Return the listing below unchanged, minus its pictures.
· · · · ·
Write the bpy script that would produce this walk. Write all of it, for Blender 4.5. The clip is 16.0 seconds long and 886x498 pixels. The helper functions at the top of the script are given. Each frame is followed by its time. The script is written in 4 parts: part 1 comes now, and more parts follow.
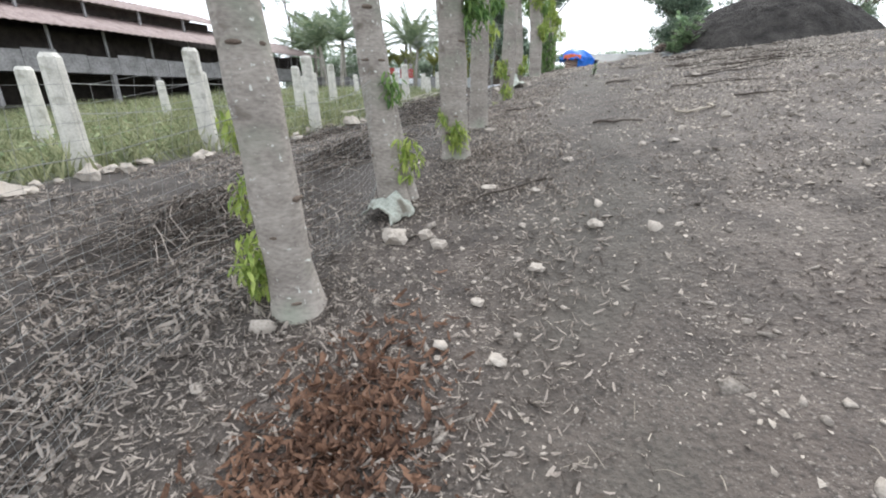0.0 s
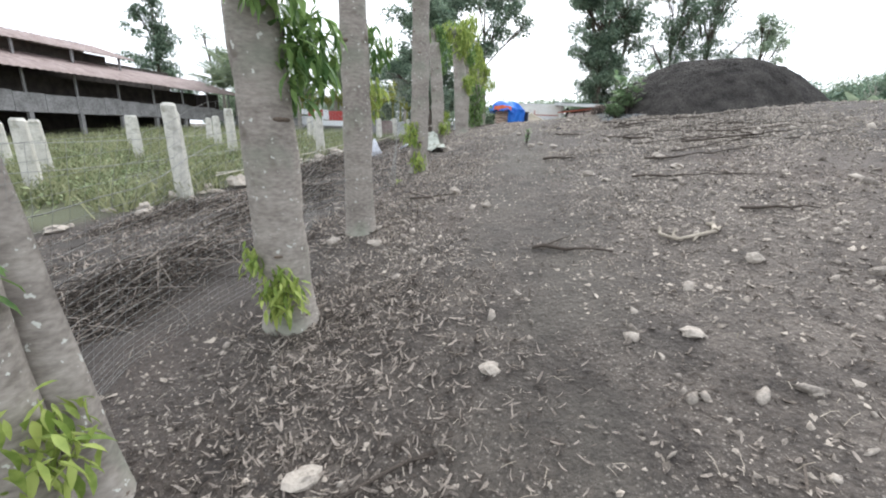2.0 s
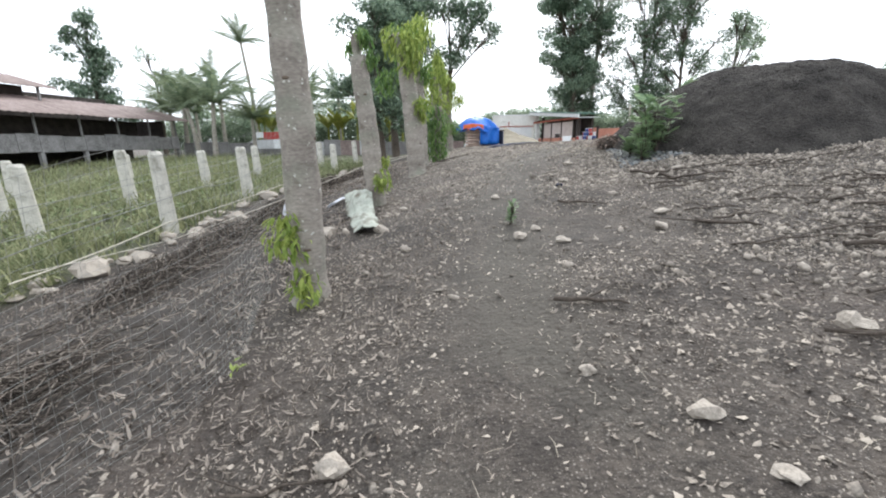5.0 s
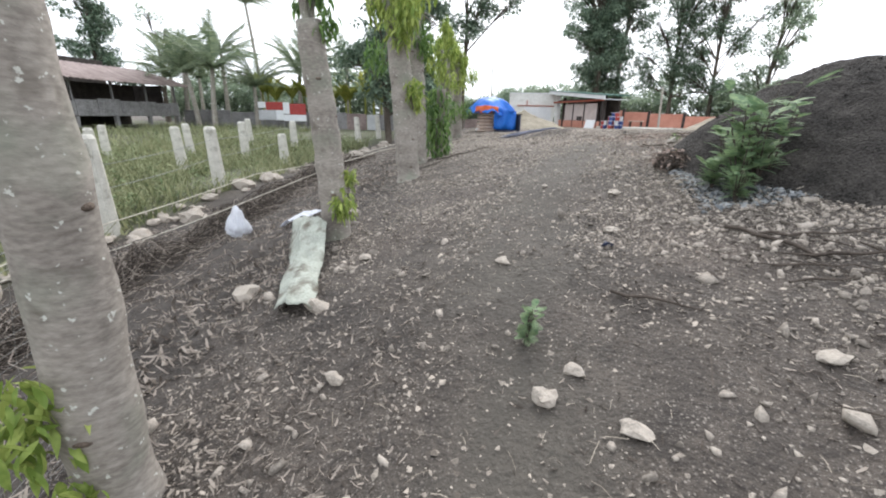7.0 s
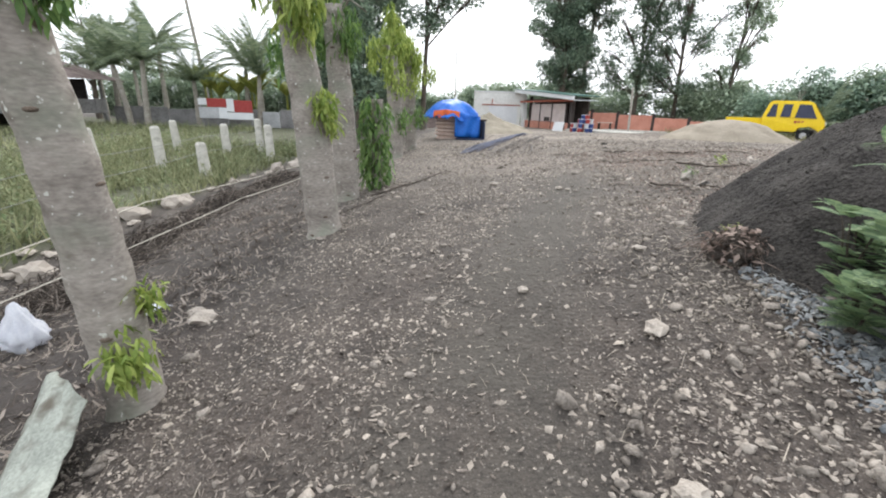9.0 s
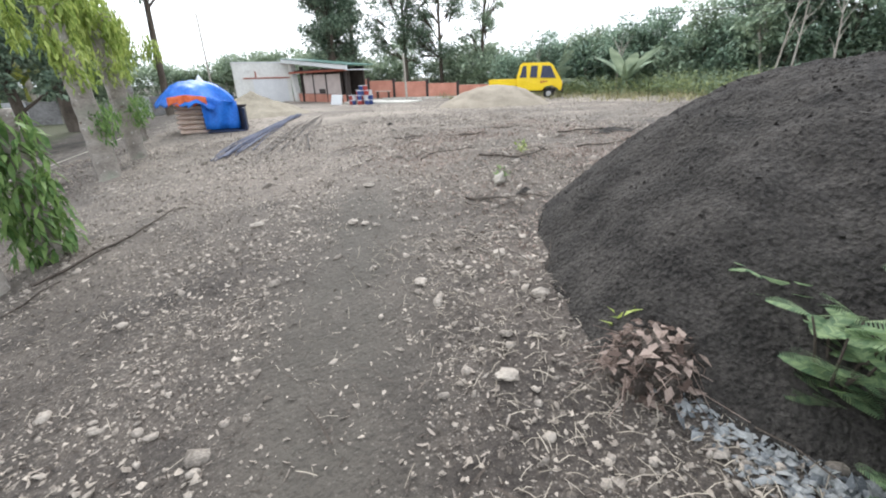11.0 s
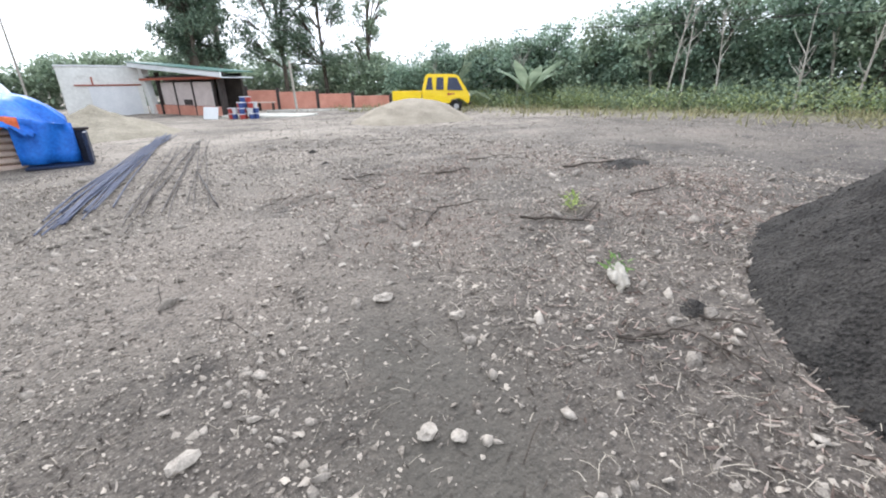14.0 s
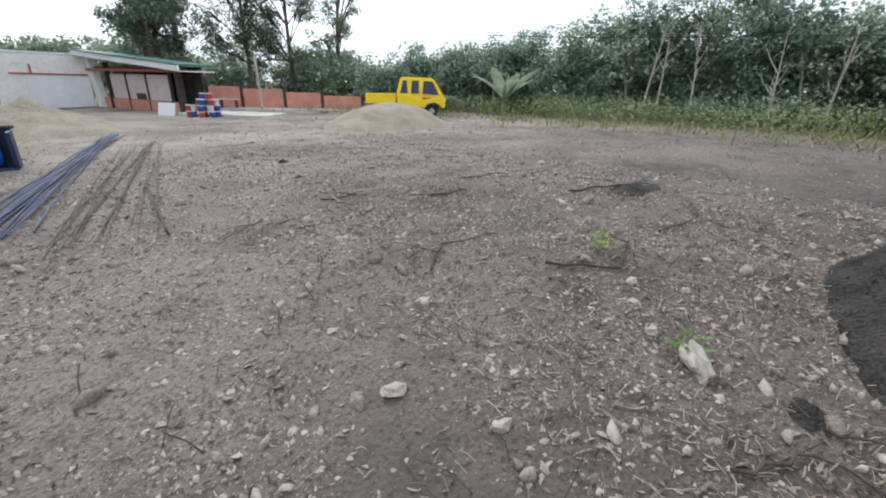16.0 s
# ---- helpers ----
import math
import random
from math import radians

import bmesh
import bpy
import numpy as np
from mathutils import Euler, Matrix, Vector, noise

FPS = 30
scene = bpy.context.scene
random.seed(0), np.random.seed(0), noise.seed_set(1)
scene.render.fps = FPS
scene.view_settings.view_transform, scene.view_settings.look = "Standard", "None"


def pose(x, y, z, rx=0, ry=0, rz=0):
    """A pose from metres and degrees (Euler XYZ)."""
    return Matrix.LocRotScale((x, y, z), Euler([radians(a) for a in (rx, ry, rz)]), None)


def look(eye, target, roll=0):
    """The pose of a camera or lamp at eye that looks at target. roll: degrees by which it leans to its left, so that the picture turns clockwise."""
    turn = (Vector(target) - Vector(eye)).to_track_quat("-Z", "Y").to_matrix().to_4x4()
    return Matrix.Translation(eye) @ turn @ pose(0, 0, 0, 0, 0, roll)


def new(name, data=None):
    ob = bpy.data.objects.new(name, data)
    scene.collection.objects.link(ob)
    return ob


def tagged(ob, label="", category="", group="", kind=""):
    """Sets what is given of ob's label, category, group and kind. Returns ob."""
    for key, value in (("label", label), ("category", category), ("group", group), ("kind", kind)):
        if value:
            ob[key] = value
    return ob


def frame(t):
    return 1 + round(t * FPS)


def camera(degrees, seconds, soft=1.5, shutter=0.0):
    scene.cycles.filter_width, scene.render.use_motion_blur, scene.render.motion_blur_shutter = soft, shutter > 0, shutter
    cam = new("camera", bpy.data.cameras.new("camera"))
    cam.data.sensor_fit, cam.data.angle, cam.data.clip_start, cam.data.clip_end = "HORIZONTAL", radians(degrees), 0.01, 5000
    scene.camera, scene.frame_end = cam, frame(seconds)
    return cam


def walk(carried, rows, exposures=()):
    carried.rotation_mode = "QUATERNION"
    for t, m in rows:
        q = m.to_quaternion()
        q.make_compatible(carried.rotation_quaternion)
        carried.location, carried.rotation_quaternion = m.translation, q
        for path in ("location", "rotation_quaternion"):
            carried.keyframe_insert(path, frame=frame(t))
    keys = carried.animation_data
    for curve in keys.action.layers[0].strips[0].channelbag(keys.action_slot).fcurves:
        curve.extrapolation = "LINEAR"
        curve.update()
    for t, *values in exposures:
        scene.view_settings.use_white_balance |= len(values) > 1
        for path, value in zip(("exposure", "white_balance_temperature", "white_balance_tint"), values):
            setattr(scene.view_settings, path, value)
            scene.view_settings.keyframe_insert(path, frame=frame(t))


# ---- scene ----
· · · · ·
Final answer:
Write the bpy script that would produce this walk. Write all of it, for Blender 4.5. The clip is 16.0 seconds long and 886x498 pixels. The helper functions at the top of the script are given. Each frame is followed by its time. The script is written in 4 parts: part 1 comes now, and more parts follow.
0.0 s
2.0 s
5.0 s
7.0 s
9.0 s
11.0 s
14.0 s
16.0 s
# ---- helpers ----
import math
import random
from math import radians

import bmesh
import bpy
import numpy as np
from mathutils import Euler, Matrix, Vector, noise

FPS = 30
scene = bpy.context.scene
random.seed(0), np.random.seed(0), noise.seed_set(1)
scene.render.fps = FPS
scene.view_settings.view_transform, scene.view_settings.look = "Standard", "None"


def pose(x, y, z, rx=0, ry=0, rz=0):
    """A pose from metres and degrees (Euler XYZ)."""
    return Matrix.LocRotScale((x, y, z), Euler([radians(a) for a in (rx, ry, rz)]), None)


def look(eye, target, roll=0):
    """The pose of a camera or lamp at eye that looks at target. roll: degrees by which it leans to its left, so that the picture turns clockwise."""
    turn = (Vector(target) - Vector(eye)).to_track_quat("-Z", "Y").to_matrix().to_4x4()
    return Matrix.Translation(eye) @ turn @ pose(0, 0, 0, 0, 0, roll)


def new(name, data=None):
    ob = bpy.data.objects.new(name, data)
    scene.collection.objects.link(ob)
    return ob


def tagged(ob, label="", category="", group="", kind=""):
    """Sets what is given of ob's label, category, group and kind. Returns ob."""
    for key, value in (("label", label), ("category", category), ("group", group), ("kind", kind)):
        if value:
            ob[key] = value
    return ob


def frame(t):
    return 1 + round(t * FPS)


def camera(degrees, seconds, soft=1.5, shutter=0.0):
    scene.cycles.filter_width, scene.render.use_motion_blur, scene.render.motion_blur_shutter = soft, shutter > 0, shutter
    cam = new("camera", bpy.data.cameras.new("camera"))
    cam.data.sensor_fit, cam.data.angle, cam.data.clip_start, cam.data.clip_end = "HORIZONTAL", radians(degrees), 0.01, 5000
    scene.camera, scene.frame_end = cam, frame(seconds)
    return cam


def walk(carried, rows, exposures=()):
    carried.rotation_mode = "QUATERNION"
    for t, m in rows:
        q = m.to_quaternion()
        q.make_compatible(carried.rotation_quaternion)
        carried.location, carried.rotation_quaternion = m.translation, q
        for path in ("location", "rotation_quaternion"):
            carried.keyframe_insert(path, frame=frame(t))
    keys = carried.animation_data
    for curve in keys.action.layers[0].strips[0].channelbag(keys.action_slot).fcurves:
        curve.extrapolation = "LINEAR"
        curve.update()
    for t, *values in exposures:
        scene.view_settings.use_white_balance |= len(values) > 1
        for path, value in zip(("exposure", "white_balance_temperature", "white_balance_tint"), values):
            setattr(scene.view_settings, path, value)
            scene.view_settings.keyframe_insert(path, frame=frame(t))


# ---- scene ----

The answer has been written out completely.